William Henry Berry (23 March 1870 – 2 May 1951), always billed as W. H. Berry, was an English comic actor. After developing his performance skills in pierrot and concert entertainments, he was spotted by the actor-manager George Grossmith Jr., and appeared in a series of musical comedies in comic character roles. His greatest success was as Mr. Meebles, the hapless magistrate in The Boy in 1917.

Berry was a pioneer broadcaster, making radio appearances within months of the launch of the BBC. He continued broadcasting into the late 1930s. He also appeared in variety.

==Biography==

Berry in 1916

Berry was born in London. At the age of 14 he was apprenticed to the theatrical booking agency Keith, Prowse and Co., which gave him access to free seats for West End plays and musical shows. He developed a strong interest in the theatre, and got a job as assistant business manager to the actor-manager Wilson Barrett at the old Globe Theatre. In 1898, Barrett gave up the Globe, and left England to tour Australia, leaving Berry unemployed. He took a job in a factory where his colleagues found him entertaining, leading to his frequent appearances at local dinners and concerts. While still at the factory, he met Kitty Hanson, a typist, whom he married.

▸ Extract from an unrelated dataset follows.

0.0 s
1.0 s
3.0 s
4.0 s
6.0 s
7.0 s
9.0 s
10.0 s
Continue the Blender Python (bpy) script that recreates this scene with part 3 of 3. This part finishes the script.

Berry developed his professional skills performing as a concert artist in the winter and a pierrot with seaside concert parties in the summer. His wife left her work as a typist and joined him in theatrical performances. At one of his concert engagements George Grossmith Jr. and Ivan Caryll saw him and were impressed enough to invite Berry and his wife to join the cast of a forthcoming musical comedy to be presented by George Edwardes. Berry appeared with Lily Elsie in The Merry Widow, in 1907; his burlesque dance with Gabrielle Ray was one of the hits of the show.

After this, Berry was seen in a string of shows including Havana (1908), A Waltz Dream (1908), The Dollar Princess (1909), The Count of Luxembourg (1911), Gipsy Love (1912), High Jinks (1916), and his greatest success, The Boy (1917), in which he played Mr. Meebles, the respectable magistrate who finds himself at the centre of farcical uproar. In 1920, he starred in The Naughty Princess and as Dipper Twigg in The Golden Moth at the Adelphi Theatre, London. He played Christian Velt in Lilac Time in several revivals in the 1920s and 1930s. He appeared in Princess Charming in 1926.

As one of the earliest broadcasters, Berry first appeared on radio in 1922 in the BBC's first months. Among his radio achievements, The Times singled out his later broadcast as Mr. Micawber in 1938. He also appeared in variety.

Kitty Berry died in 1947. At the age of 77, Berry married Agnes Lyndon, who had nursed him through a serious illness. Berry died at his home in Herne Bay on the coast of Kent, at the age of 81.